When fear is standing in the middle of your psyche like a big bully daring you to pass, it’s prickly and oozy and scary and loud. It’s a familiar foe and may smack of too much effort to pass and shove your way by. But your story won’t get rewritten unless you redefine yourself right past that fear and into the “I can, I will, and I’m gonna” land beyond.
Sep 30, 2014
Last weekend, we took the opportunity to leave the house with the children (if we have to) and went to an event at the Outstanding Dreams Alpaca farm here in Caroline county. I’ve taken Eamon there before and he really enjoyed these odd and peaceful creatures. This time, we had Fiona with us, lover of all animals. She giggles at squirrels and fearlessly approaches horses and sticks her fingers up their noses.
The event happens every year and featured antique cars, a bouncy ride, pony rides (Eamon’s nervous he’ll fall off), a cornbox, and vendors selling their wares. Highland Creamery from Oxford had a Scottsman scooping ice cream. So it was a quick and happy visit to hang out on a farm with fellow humans and a bunch of soft furry alpacas.
Alpaca wool was being spun into yarn and dyed right there on the path in and out. So soft and warm and so not itchy. And animals are dear and only have one row of teeth so there’s no biting to fear. The owners are the sweetest nicest kindest people. We’ll venture out at least this time next year when their event happens again.
Sep 29, 2014
I have felt a little more ambitious of late. Feeling the pride of a few recent achievements and thinking maybe I want a little more out of life. And then there’s that fear. The doubt. The resistance. When your silly survival self kicks in and asks, “Do I really want to achieve that goal you are finally talking up?” If you answer is a, “Hell Yeah!” then I feel certain in saying, if you put some effort, thought, and a little energy into the following 7 steps, you will achieve the goal you are after. (And let your inner doubting naysayer know that they have become boring and unoriginal.)

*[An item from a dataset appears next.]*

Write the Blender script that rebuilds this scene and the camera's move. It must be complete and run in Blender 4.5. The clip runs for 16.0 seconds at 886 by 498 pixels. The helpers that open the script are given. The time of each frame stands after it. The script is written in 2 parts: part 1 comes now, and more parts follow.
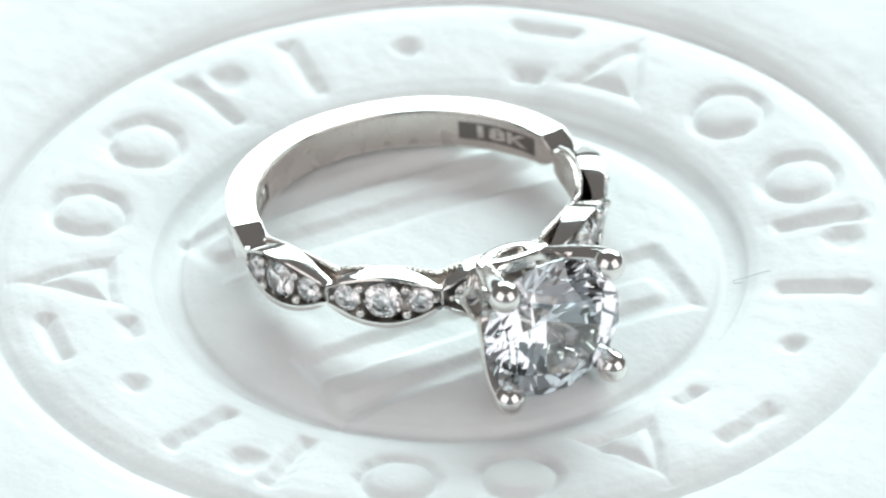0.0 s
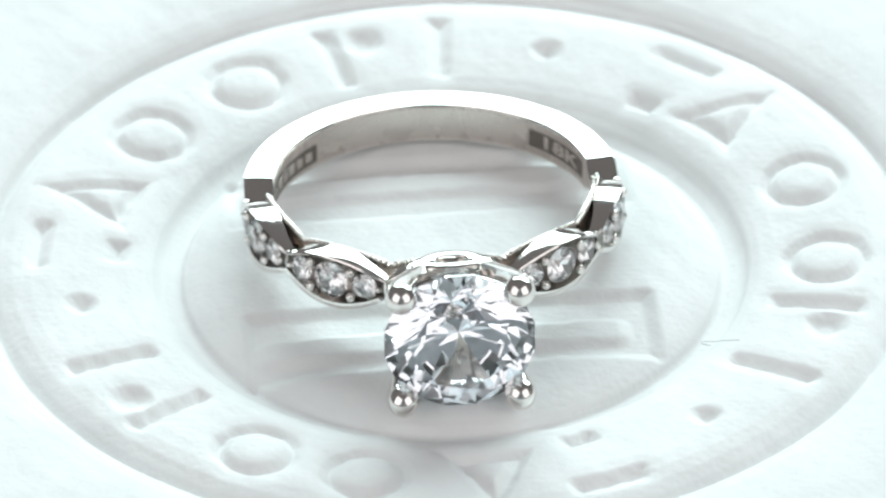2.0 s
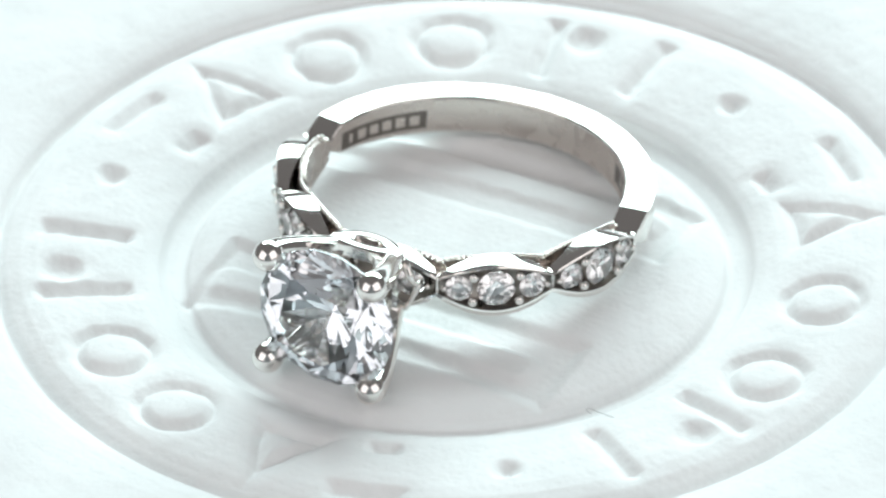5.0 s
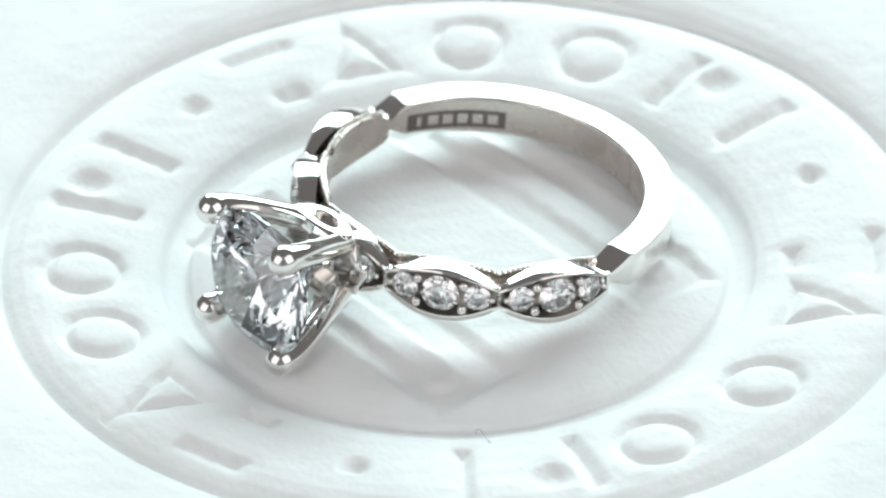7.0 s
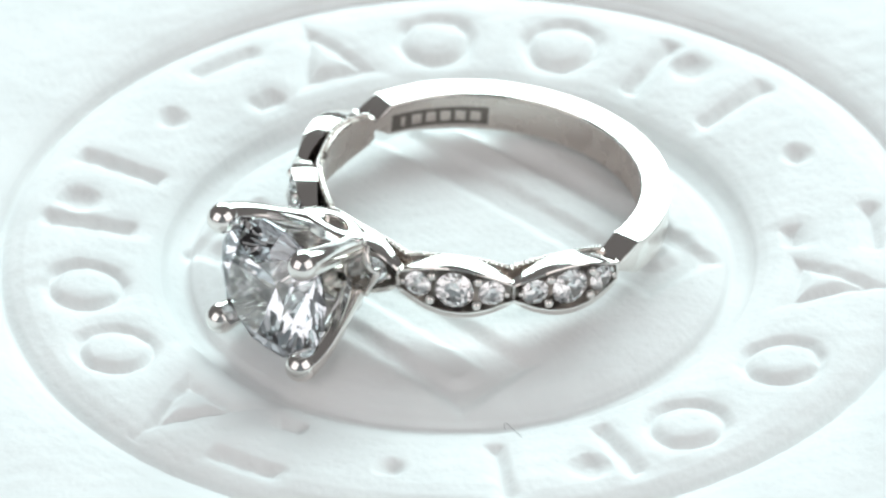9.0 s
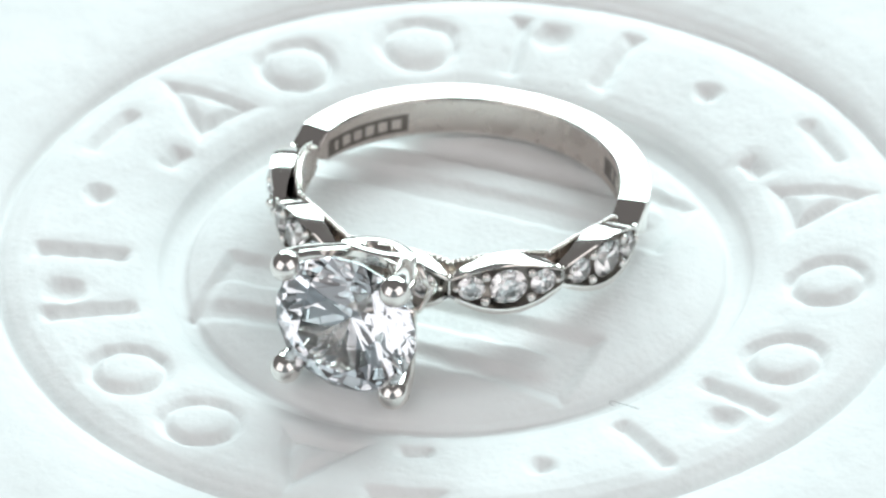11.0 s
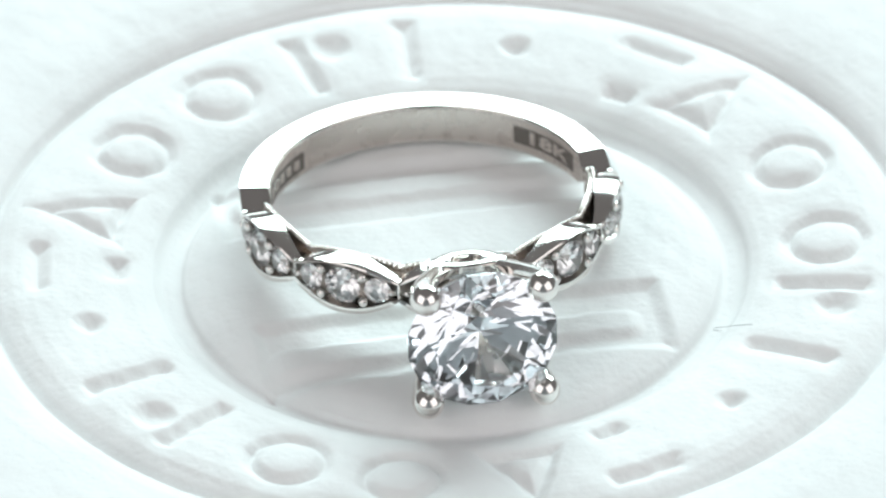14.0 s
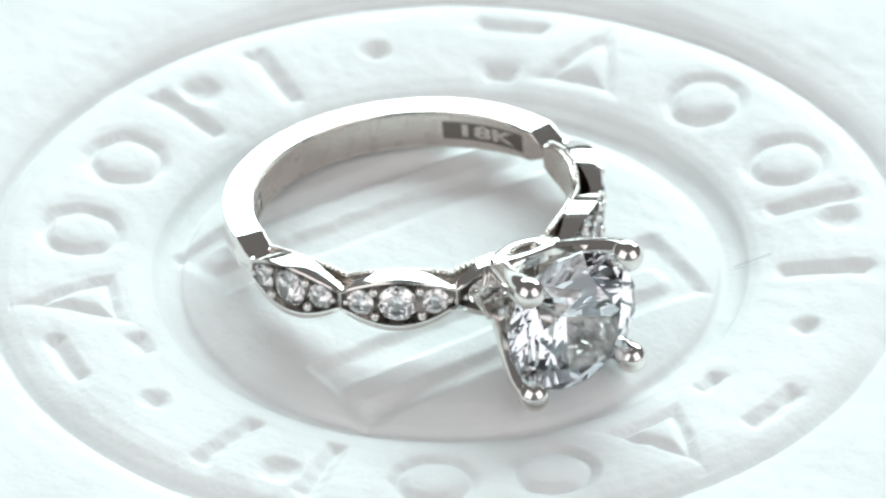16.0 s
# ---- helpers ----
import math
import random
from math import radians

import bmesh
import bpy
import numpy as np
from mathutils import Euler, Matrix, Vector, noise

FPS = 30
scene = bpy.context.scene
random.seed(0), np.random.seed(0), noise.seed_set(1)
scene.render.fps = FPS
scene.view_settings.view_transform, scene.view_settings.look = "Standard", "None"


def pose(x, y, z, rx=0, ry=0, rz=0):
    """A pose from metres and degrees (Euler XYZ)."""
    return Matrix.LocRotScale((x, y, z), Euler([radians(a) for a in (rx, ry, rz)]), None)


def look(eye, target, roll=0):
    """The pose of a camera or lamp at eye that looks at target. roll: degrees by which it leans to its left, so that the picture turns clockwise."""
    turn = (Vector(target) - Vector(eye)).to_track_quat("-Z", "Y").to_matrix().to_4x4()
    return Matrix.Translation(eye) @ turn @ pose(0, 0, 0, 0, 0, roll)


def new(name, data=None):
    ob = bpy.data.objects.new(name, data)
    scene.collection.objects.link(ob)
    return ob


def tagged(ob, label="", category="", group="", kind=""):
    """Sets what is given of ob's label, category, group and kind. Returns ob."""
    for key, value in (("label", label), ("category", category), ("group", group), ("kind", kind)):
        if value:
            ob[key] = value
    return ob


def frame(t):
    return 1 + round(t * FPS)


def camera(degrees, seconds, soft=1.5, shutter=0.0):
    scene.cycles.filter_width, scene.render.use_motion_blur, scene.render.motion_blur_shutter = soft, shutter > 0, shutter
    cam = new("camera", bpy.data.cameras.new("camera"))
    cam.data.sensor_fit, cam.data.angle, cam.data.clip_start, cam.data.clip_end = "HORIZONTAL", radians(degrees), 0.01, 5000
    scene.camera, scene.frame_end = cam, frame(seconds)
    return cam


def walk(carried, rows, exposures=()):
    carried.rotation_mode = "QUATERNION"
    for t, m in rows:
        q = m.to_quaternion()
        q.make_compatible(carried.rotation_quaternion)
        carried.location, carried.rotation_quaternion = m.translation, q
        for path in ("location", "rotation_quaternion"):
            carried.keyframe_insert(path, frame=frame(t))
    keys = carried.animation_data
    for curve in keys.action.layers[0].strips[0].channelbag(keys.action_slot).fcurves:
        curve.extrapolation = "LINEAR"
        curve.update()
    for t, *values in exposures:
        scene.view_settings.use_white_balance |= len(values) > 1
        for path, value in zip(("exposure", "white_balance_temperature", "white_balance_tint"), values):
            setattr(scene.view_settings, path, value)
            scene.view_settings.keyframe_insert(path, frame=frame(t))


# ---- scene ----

Pace Yourself – Take it slow and steady. It feels really good when you start so try not to sabotage yourself by doing too much in the beginning. Biting and chewing. Lay out a long-term plan that feels doable in small chunks with time enough. Schedule it all out and follow through. Nice and steady.
Arm Yourself – With the tools that you need and people who can if you can’t. The time you need and the tools necessary to start.
Face Yourself – Say it out loud. That which you want, are afraid of, are choosing to do to thwart your own efforts. Own it and then leave it on the ground and walk away.
Cheer Yourself – Music, rewards, notes and supporters. They’re called incentives. They’re kind of good thing.
Allow Yourself – Write yourself a permission slip. “I Shalagh do hereby give myself permission to go ahead and take an exercise class” or “submit a piece of writing to a magazine I have no confidence will want to publish it” or “make art today”.
Surround Yourself – Friends, people you admire, for accountability and belief. Tell one person and then another what you believe you may be capable of and listen to them as they agree with you. Ask them what your strengths are and bask in the feeling of being admired. And collect your kudos and team member names somewhere to remind yourself you are never alone.
Write yourself – Write out the goals, the steps, when those steps are actually taking place, how it feels to be doing this, and a note to future you that you can seal and open when you get to a designated point.
I find it funny how I can have a dream for such a long time, years maybe. And never say it out loud or write it down. That something so simple and human as an itch for change or growth or curiosity can remain unscratched. And all I ever really need to do is say it out loud, write it down, and tell it to someone else until it begins to take on a form and a life of its own. Until, when it finally happens, I think back and laugh how it wasn’t even a possibility at one point. Like my children. Or my writing a blog. Ludicrous then, reality now.